Jorge Alí Triana no es un director de actores. Tal vez su excesiva ocupación en revivir óleos históricos no le permite la flexibilidad, la gracia, el detalle con que hay que contar a un personaje en planos cinematográficos. Gustavo Angarita, por ejemplo, tenía la mirada adecuada, la interiorización, la sensibilidad para evocar la dura experiencia de Sáyago. Pero el suyo es un material crudo, sin elaboración, repetitivo. Es un actor y un personaje a los que les quedó faltando dirección. Dos personajes que se recuerdan como tridimensionales y creíbles en la primera versión, el alcalde y el viejo lisiado, han sido adjudicados a actores cubanos, quienes los han interpretado en pura rutina.
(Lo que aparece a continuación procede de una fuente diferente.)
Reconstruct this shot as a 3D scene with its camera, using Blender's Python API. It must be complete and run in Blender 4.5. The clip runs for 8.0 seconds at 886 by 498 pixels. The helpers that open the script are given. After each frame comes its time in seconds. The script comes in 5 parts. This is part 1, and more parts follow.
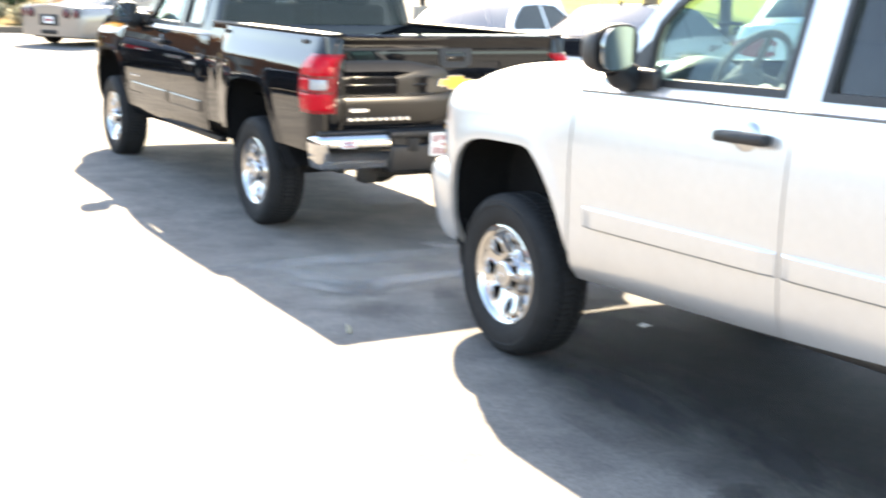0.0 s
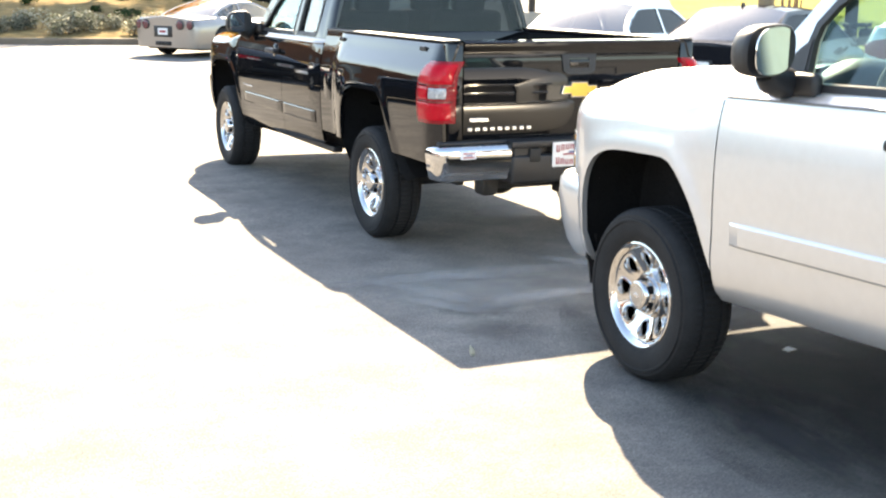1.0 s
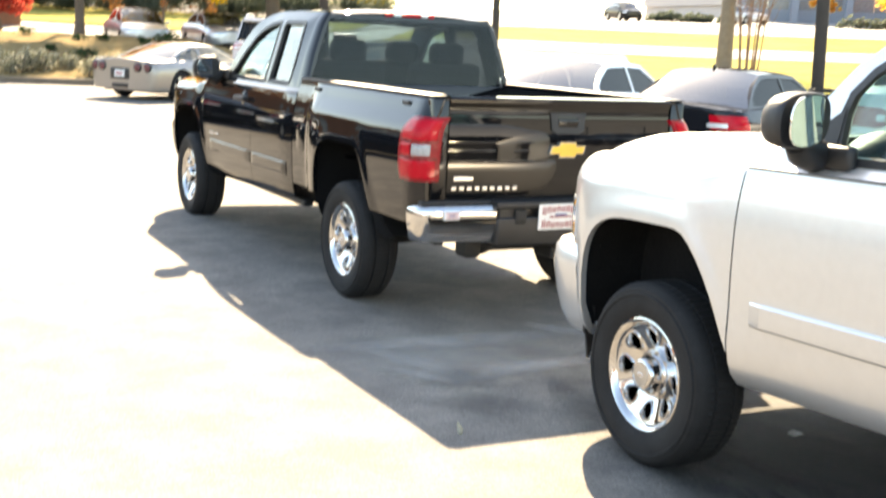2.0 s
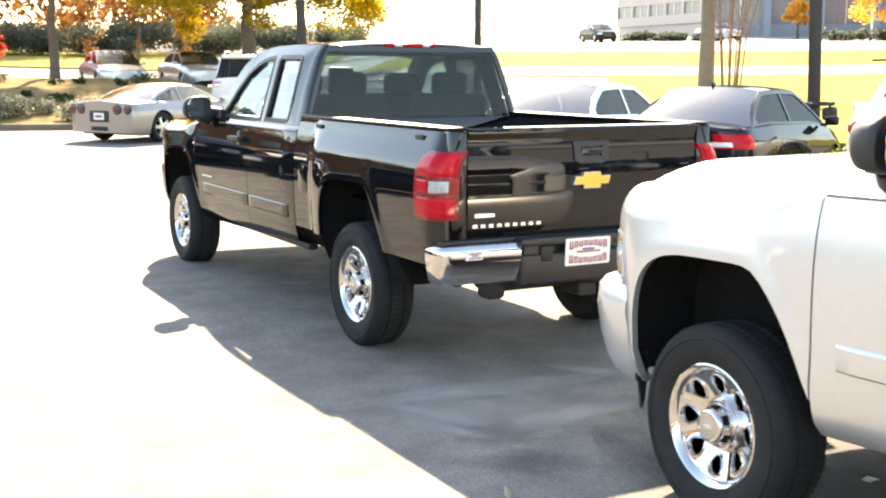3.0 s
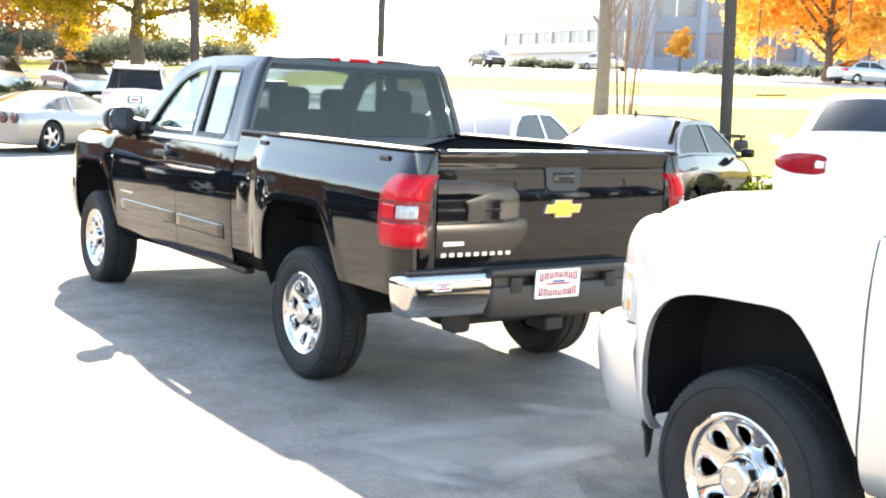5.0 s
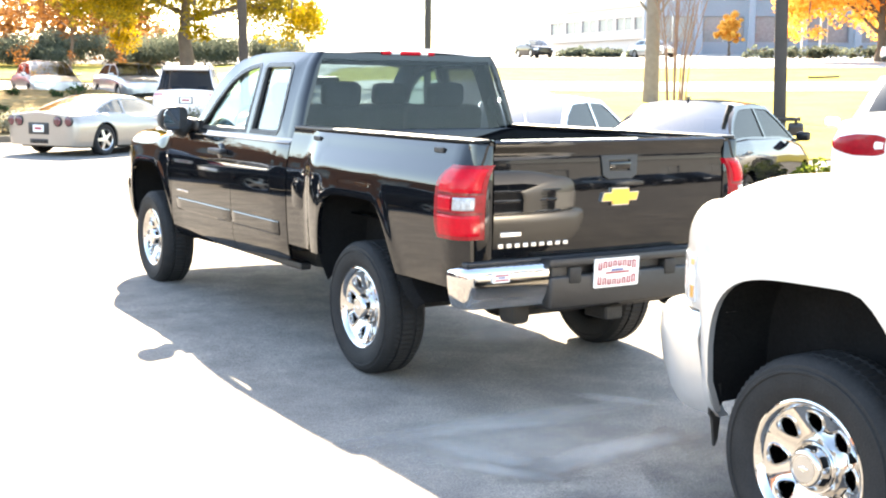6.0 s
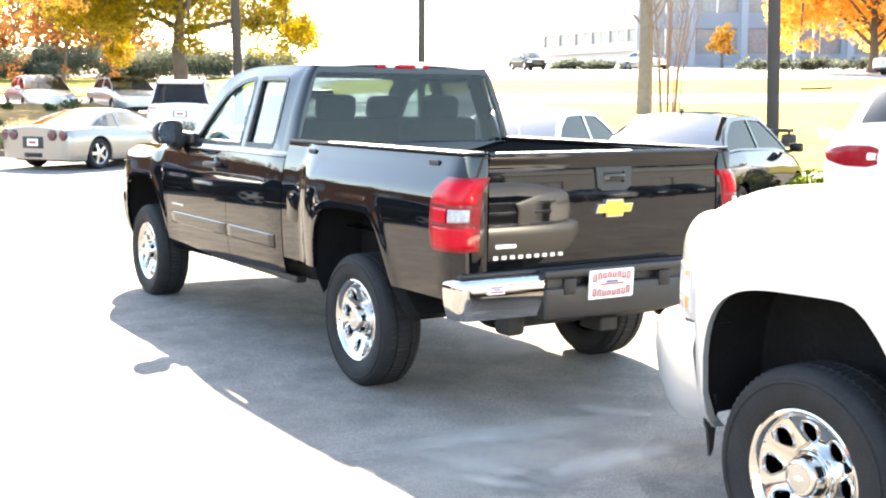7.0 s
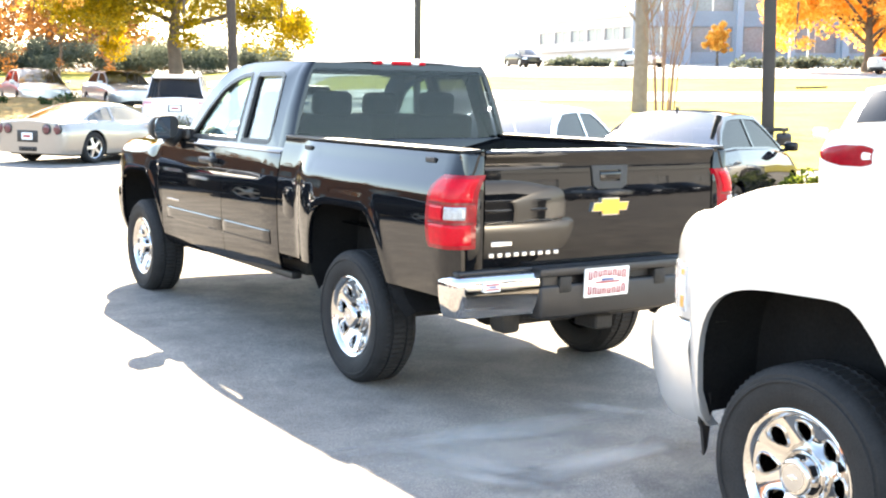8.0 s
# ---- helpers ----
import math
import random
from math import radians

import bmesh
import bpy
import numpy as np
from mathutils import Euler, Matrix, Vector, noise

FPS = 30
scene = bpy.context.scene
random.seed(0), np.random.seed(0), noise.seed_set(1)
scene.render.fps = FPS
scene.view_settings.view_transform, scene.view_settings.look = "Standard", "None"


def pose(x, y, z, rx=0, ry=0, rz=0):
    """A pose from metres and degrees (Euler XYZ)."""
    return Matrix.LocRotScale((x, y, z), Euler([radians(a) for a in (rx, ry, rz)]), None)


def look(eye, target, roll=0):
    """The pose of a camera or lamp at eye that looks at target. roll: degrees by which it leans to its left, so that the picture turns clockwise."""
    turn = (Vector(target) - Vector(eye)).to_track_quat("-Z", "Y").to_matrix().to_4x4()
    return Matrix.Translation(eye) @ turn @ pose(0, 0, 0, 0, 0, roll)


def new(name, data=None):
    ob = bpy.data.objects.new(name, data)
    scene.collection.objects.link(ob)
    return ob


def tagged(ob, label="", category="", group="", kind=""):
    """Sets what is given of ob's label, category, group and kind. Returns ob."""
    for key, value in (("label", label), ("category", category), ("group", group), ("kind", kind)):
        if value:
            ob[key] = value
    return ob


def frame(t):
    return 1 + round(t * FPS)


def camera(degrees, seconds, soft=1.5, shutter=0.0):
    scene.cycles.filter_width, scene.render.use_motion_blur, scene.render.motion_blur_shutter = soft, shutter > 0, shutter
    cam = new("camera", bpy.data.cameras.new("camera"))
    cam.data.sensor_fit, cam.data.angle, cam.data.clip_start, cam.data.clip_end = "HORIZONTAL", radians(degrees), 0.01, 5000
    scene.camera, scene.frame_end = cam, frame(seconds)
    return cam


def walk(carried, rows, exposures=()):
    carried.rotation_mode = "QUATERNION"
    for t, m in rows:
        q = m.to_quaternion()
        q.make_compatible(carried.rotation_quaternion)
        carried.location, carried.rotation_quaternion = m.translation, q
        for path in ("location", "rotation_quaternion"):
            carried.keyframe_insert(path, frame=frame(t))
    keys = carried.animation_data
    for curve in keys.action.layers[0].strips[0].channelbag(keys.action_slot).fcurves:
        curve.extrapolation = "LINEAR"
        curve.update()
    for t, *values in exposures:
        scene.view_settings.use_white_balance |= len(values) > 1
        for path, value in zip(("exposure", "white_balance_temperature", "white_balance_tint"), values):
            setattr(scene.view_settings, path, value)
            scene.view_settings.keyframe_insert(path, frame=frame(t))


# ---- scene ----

De resto, el elenco es particularmente decepcionante, inexpresivo y prescindible en el mejor de los casos (Carlos Barbosa, Mónica Silva), penoso e inexplicable en los peores casos (Lina Botero se lleva el premio). Sebastián Ospina había hecho en la primera versión un papel con perspectivas muy estrechas, pero lograba hacer sentir la calidad de su odio. En la película es como una parodia. Un detalle, muy pequeño pero significativo me parece que testimonia la banalización general: en la película de televisión el retrato del viejo Moscote era, si mal no estoy, la foto auténtica de un pariente de Sebastián Ospina, su padre o su tío. La foto mostraba la fuerte afinidad y el parecido de un modo verosímil. En la película la foto es del mismo Sebastián Ospina, una pura convención sin sutileza. Y así muchas otras escenas que parecen idénticas han perdido el toque que les confería fuerza, incluso la debatida escena del perro agonizante, que aquí revela claramente la timidez recién adquirida.

Tiempo de morir es una película un poco en tierra de nadie, con ciertos elementos como la reflexión sobre machismo y violencia gratuita que se quedan a medio camino y que se sacrifican a un ritualismo estéril. Solo en un pueblo sin identidad, como lo es la ambientación sintética de esta película, puede tener lugar un duelo sintético, un enfrentamiento coreográfico tan ajeno a nuestra idiosincrasia, tan calcado en esquemas preestablecidos por el cine de consumo. Una sugerencia a las programadoras: la próxima vez que cuenten con crear una obra televisiva de importancia, realícenla en cine de 16 mm. Con ello responderán adecuadamente a las necesidades de ambos medios y no pondrán a un director en la terrible situación de volver a engendrar a un hijo ya engendrado.